Task directions |
Transcribe the full listing exactly, and drop every picture.

Collected material |
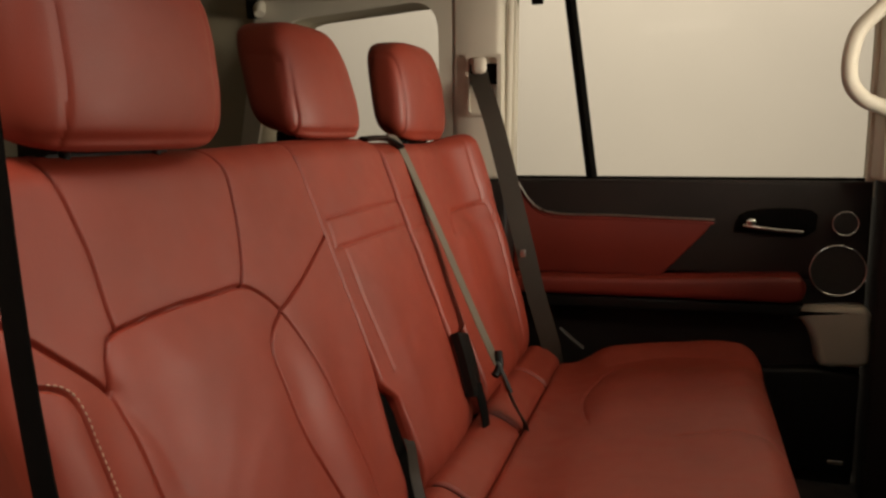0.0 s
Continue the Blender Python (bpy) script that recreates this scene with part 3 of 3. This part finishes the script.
c_pillar = bmesh.new()
box(c_pillar, (-0.305, 1.455, 0.80), (-0.172, 1.60, 1.36), 0.016)
c_pillar = setting("pillar_rear", c_pillar, BEIGE, "beige moulded pillar trim with the belt outlet", "pillar")
part("lower_trim", boxed((-0.42, 1.46, 0.25), (-0.158, 1.61, 0.798), 0.012), BLACK_SOFT, c_pillar, "black lower pillar trim")
part("seal", tube(bmesh.new(), smooth_line([(-0.168, 1.50, 0.80), (-0.163, 1.50, 1.0), (-0.158, 1.50, 1.26)], 0.02), 0.009), HEADLINER, c_pillar, "pale door seal")
part("belt_slot_frame", framed([(-0.262, 0.962), (-0.172, 0.962), (-0.172, 1.115), (-0.262, 1.115)], [(-0.254, 0.97), (-0.18, 0.97), (-0.18, 1.107), (-0.254, 1.107)], 1.444, 1.456, 0.012), BEIGE, c_pillar)
part("belt_slot", boxed((-0.254, 1.452, 1.040), (-0.178, 1.4575, 1.092), 0.002), RUBBER_AND_SHADE, c_pillar, "dark belt outlet")
part("slot_lip", boxed((-0.246, 1.432, 1.066), (-0.207, 1.456, 1.108), 0.012), BEIGE, c_pillar)

b_pillar = setting("pillar_front", boxed((0.694, 1.47, 0.80), (0.86, 1.62, 1.36), 0.012), BEIGE, "beige pillar trim ahead of the far door", "pillar")
part("lower_trim", boxed((0.712, 1.49, 0.02), (0.88, 1.62, 0.80), 0.01), BLACK_SOFT, b_pillar, "black lower pillar trim")
grab = thing("grab_handle", "beige moulded grab handle on the pillar", "handle", (0.70, 1.46, 1.06))
part("grip", tube(bmesh.new(), smooth_line([(0.712, 1.466, 1.215), (0.69, 1.44, 1.195), (0.655, 1.43, 1.165), (0.622, 1.43, 1.125), (0.610, 1.43, 1.065), (0.617, 1.43, 1.015), (0.645, 1.43, 0.982), (0.685, 1.44, 0.965), (0.712, 1.466, 0.955)], 0.01), 0.017, 14, 0.9, (0, 1, 0)), BEIGE, grab)
for z in (1.20, 0.965):
    part("mount", boxed((0.69, 1.448, z - 0.03), (0.74, 1.472, z + 0.03), 0.008), BEIGE, grab)

door = thing("rear_door", "far rear door with red leather insert, black trim and chrome details", "car door", (0.27, 1.56, 0.05))
part("lower_shell", boxed((-0.16, 1.565, 0.03), (0.705, 1.63, 0.56), 0.01), BLACK_SOFT, door)
part("upper_trim", plate([(-0.165, 0.56), (0.703, 0.56), (0.703, 0.797), (-0.165, 0.797)], 1.552, 1.62, 0.012), BLACK_SOFT, door, "soft black upper door trim")
arc = smooth_line([(-0.150, 0.797), (-0.132, 0.768), (-0.10, 0.727), (-0.04, 0.706), (0.127, 0.704), (0.352, 0.698)], 0.02)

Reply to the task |
0.0 s
Continue the Blender Python (bpy) script that recreates this scene with part 3 of 3. This part finishes the script.
c_pillar = bmesh.new()
box(c_pillar, (-0.305, 1.455, 0.80), (-0.172, 1.60, 1.36), 0.016)
c_pillar = setting("pillar_rear", c_pillar, BEIGE, "beige moulded pillar trim with the belt outlet", "pillar")
part("lower_trim", boxed((-0.42, 1.46, 0.25), (-0.158, 1.61, 0.798), 0.012), BLACK_SOFT, c_pillar, "black lower pillar trim")
part("seal", tube(bmesh.new(), smooth_line([(-0.168, 1.50, 0.80), (-0.163, 1.50, 1.0), (-0.158, 1.50, 1.26)], 0.02), 0.009), HEADLINER, c_pillar, "pale door seal")
part("belt_slot_frame", framed([(-0.262, 0.962), (-0.172, 0.962), (-0.172, 1.115), (-0.262, 1.115)], [(-0.254, 0.97), (-0.18, 0.97), (-0.18, 1.107), (-0.254, 1.107)], 1.444, 1.456, 0.012), BEIGE, c_pillar)
part("belt_slot", boxed((-0.254, 1.452, 1.040), (-0.178, 1.4575, 1.092), 0.002), RUBBER_AND_SHADE, c_pillar, "dark belt outlet")
part("slot_lip", boxed((-0.246, 1.432, 1.066), (-0.207, 1.456, 1.108), 0.012), BEIGE, c_pillar)

b_pillar = setting("pillar_front", boxed((0.694, 1.47, 0.80), (0.86, 1.62, 1.36), 0.012), BEIGE, "beige pillar trim ahead of the far door", "pillar")
part("lower_trim", boxed((0.712, 1.49, 0.02), (0.88, 1.62, 0.80), 0.01), BLACK_SOFT, b_pillar, "black lower pillar trim")
grab = thing("grab_handle", "beige moulded grab handle on the pillar", "handle", (0.70, 1.46, 1.06))
part("grip", tube(bmesh.new(), smooth_line([(0.712, 1.466, 1.215), (0.69, 1.44, 1.195), (0.655, 1.43, 1.165), (0.622, 1.43, 1.125), (0.610, 1.43, 1.065), (0.617, 1.43, 1.015), (0.645, 1.43, 0.982), (0.685, 1.44, 0.965), (0.712, 1.466, 0.955)], 0.01), 0.017, 14, 0.9, (0, 1, 0)), BEIGE, grab)
for z in (1.20, 0.965):
    part("mount", boxed((0.69, 1.448, z - 0.03), (0.74, 1.472, z + 0.03), 0.008), BEIGE, grab)

door = thing("rear_door", "far rear door with red leather insert, black trim and chrome details", "car door", (0.27, 1.56, 0.05))
part("lower_shell", boxed((-0.16, 1.565, 0.03), (0.705, 1.63, 0.56), 0.01), BLACK_SOFT, door)
part("upper_trim", plate([(-0.165, 0.56), (0.703, 0.56), (0.703, 0.797), (-0.165, 0.797)], 1.552, 1.62, 0.012), BLACK_SOFT, door, "soft black upper door trim")
arc = smooth_line([(-0.150, 0.797), (-0.132, 0.768), (-0.10, 0.727), (-0.04, 0.706), (0.127, 0.704), (0.352, 0.698)], 0.02)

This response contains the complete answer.